YOUR GOAL
Using the records that appear below, write out exactly the lines from the one with "scene.collection.objects.link(ob)" through the one with "q.make_compatible(carried.rotation_quaternion)", keeping both end lines.
• • • •
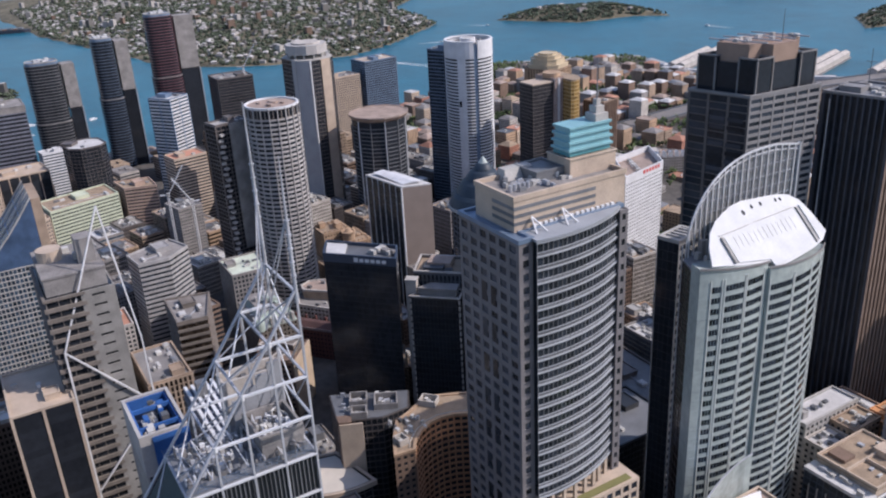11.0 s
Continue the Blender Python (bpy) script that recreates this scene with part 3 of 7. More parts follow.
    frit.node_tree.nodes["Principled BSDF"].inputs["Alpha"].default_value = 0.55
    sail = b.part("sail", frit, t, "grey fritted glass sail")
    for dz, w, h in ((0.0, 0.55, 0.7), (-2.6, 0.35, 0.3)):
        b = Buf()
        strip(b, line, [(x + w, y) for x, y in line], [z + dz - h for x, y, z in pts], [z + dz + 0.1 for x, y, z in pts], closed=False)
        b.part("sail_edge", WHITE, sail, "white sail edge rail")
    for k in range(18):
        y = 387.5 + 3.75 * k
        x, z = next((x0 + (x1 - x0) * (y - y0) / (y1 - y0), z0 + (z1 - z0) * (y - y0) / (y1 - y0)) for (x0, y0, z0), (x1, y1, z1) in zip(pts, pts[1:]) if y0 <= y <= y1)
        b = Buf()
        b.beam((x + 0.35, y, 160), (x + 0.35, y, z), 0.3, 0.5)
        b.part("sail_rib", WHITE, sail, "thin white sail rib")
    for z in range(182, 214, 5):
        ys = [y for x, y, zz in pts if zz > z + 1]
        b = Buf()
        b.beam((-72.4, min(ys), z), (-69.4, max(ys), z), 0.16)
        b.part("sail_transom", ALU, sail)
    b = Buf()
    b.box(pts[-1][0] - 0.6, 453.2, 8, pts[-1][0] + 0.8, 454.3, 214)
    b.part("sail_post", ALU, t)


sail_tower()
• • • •
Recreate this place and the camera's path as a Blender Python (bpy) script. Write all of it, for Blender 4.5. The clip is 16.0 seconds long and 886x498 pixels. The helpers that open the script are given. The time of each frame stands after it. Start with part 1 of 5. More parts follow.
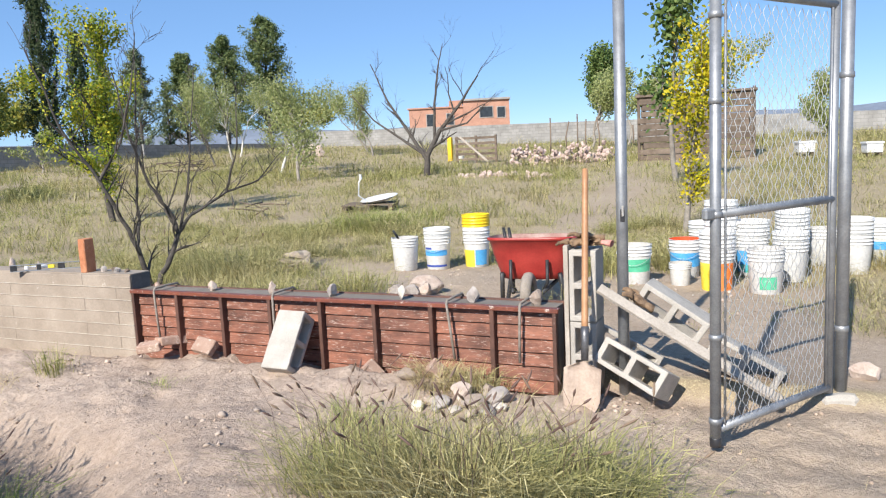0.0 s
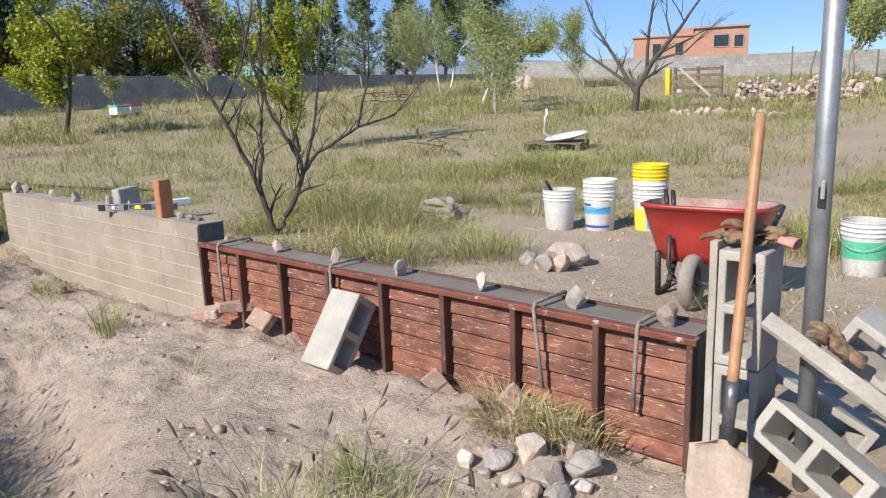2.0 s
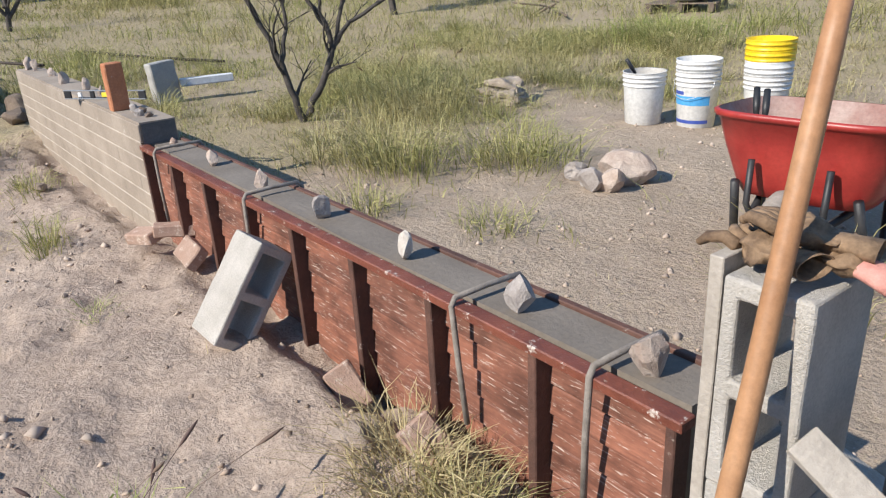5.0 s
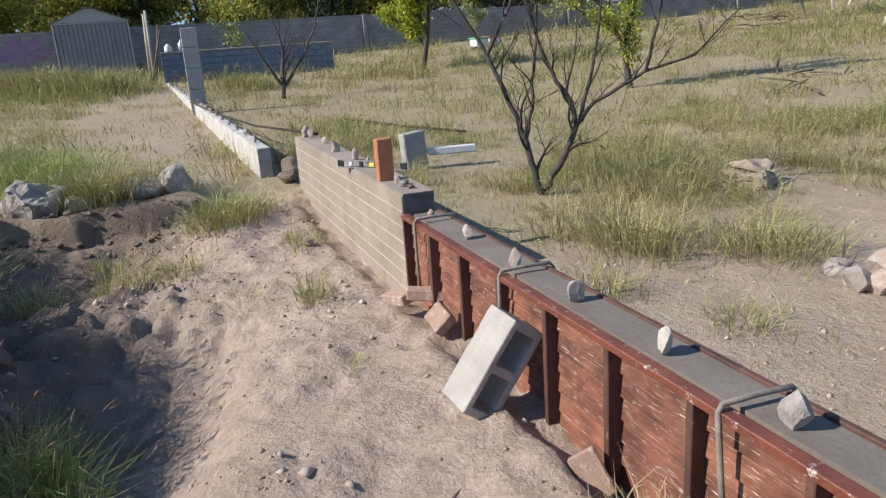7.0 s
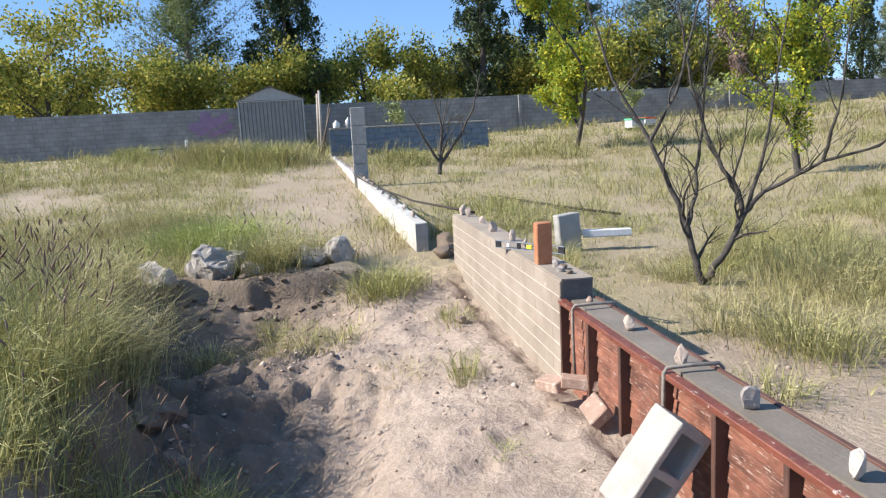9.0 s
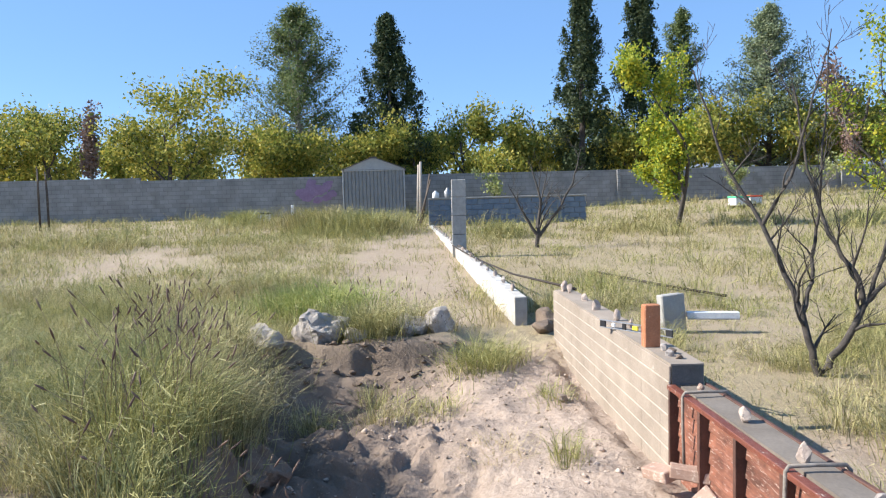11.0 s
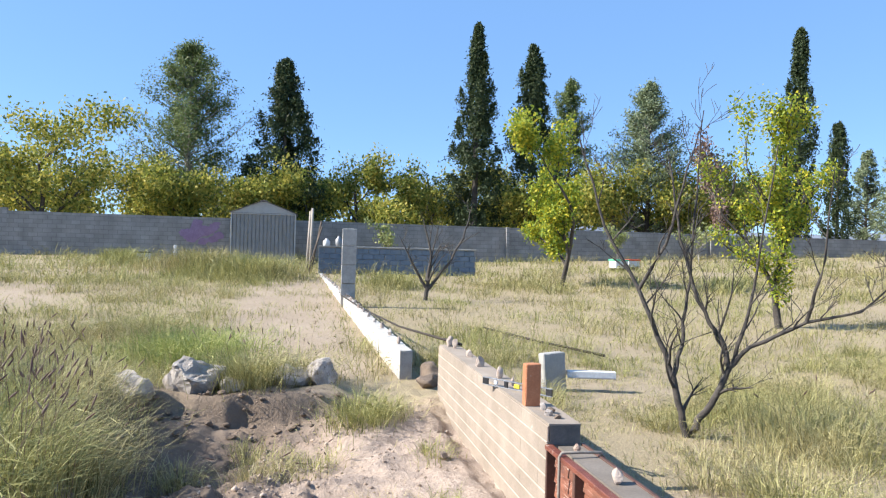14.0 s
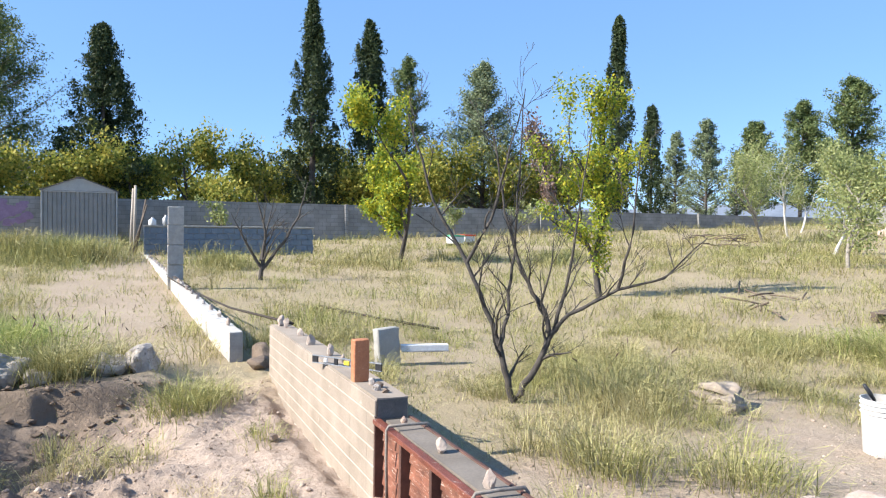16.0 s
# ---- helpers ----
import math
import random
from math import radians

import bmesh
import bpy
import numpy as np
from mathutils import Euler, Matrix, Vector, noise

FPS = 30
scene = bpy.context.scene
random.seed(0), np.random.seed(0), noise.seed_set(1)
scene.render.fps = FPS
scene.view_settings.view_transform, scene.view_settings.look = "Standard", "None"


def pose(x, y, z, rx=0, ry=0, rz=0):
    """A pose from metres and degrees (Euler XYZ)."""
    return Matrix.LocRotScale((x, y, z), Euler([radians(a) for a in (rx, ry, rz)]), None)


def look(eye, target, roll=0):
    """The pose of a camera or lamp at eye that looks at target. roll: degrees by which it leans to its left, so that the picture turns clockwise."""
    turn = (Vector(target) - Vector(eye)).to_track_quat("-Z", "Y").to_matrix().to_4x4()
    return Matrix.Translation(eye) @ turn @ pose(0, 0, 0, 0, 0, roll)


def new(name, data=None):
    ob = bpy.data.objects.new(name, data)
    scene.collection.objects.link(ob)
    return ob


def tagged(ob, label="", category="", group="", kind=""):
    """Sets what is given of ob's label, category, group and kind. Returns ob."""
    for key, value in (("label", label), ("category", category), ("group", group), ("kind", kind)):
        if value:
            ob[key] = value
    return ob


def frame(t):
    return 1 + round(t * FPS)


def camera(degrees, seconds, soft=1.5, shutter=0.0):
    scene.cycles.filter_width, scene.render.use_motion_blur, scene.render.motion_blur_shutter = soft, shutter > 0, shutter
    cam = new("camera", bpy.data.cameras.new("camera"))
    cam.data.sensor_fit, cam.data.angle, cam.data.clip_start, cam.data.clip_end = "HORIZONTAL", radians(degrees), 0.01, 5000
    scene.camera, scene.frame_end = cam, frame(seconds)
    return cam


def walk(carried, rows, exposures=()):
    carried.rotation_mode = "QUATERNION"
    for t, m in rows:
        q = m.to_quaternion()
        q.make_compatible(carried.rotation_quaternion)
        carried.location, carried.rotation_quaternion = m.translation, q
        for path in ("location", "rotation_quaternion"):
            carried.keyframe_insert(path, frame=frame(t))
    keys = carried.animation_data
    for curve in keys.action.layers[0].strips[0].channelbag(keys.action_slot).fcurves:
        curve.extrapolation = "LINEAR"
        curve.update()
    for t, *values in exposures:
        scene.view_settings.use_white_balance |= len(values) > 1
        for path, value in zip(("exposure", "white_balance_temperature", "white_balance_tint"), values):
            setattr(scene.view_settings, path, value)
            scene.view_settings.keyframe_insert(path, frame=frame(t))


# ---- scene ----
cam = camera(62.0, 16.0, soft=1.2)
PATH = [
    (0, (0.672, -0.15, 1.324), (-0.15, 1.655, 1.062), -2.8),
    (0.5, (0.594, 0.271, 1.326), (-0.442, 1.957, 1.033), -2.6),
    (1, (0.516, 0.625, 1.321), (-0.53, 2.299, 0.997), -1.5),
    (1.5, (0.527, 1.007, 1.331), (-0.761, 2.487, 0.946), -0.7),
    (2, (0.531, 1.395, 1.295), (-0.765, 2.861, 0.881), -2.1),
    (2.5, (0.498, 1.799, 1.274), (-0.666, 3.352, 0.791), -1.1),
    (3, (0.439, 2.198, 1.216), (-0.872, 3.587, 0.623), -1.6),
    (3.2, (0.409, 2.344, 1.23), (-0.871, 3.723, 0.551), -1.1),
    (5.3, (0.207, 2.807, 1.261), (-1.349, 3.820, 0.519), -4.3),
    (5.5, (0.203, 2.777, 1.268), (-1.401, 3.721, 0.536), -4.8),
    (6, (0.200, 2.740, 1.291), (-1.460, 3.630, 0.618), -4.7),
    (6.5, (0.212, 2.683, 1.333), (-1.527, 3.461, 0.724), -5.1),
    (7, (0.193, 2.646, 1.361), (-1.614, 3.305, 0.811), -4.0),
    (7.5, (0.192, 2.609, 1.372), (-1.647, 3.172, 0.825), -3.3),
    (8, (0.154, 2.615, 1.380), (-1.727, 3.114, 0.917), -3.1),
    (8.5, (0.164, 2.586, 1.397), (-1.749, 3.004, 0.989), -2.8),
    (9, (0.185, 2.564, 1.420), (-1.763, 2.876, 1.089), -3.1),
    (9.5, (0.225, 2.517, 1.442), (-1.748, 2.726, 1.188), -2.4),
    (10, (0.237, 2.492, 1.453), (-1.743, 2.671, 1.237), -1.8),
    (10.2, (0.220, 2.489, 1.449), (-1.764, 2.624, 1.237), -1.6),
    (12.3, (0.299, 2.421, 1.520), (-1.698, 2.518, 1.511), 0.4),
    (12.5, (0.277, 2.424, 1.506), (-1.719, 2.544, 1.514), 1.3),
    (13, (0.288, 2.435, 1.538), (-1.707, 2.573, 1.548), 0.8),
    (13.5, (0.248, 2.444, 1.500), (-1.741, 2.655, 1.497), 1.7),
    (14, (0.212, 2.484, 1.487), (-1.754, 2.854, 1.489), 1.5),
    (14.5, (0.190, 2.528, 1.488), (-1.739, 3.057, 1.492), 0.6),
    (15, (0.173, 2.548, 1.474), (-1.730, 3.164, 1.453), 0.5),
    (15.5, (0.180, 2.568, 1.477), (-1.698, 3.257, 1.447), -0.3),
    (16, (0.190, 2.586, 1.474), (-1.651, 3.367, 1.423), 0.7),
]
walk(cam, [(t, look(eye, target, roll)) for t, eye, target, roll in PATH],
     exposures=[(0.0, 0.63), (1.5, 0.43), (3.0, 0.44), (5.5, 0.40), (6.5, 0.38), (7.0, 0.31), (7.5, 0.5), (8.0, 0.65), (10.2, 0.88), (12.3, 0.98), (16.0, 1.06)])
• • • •
RESULT OF THIS EXERCISE
    scene.collection.objects.link(ob)
    return ob


def tagged(ob, label="", category="", group="", kind=""):
    """Sets what is given of ob's label, category, group and kind. Returns ob."""
    for key, value in (("label", label), ("category", category), ("group", group), ("kind", kind)):
        if value:
            ob[key] = value
    return ob


def frame(t):
    return 1 + round(t * FPS)


def camera(degrees, seconds, soft=1.5, shutter=0.0):
    scene.cycles.filter_width, scene.render.use_motion_blur, scene.render.motion_blur_shutter = soft, shutter > 0, shutter
    cam = new("camera", bpy.data.cameras.new("camera"))
    cam.data.sensor_fit, cam.data.angle, cam.data.clip_start, cam.data.clip_end = "HORIZONTAL", radians(degrees), 0.01, 5000
    scene.camera, scene.frame_end = cam, frame(seconds)
    return cam


def walk(carried, rows, exposures=()):
    carried.rotation_mode = "QUATERNION"
    for t, m in rows:
        q = m.to_quaternion()
        q.make_compatible(carried.rotation_quaternion)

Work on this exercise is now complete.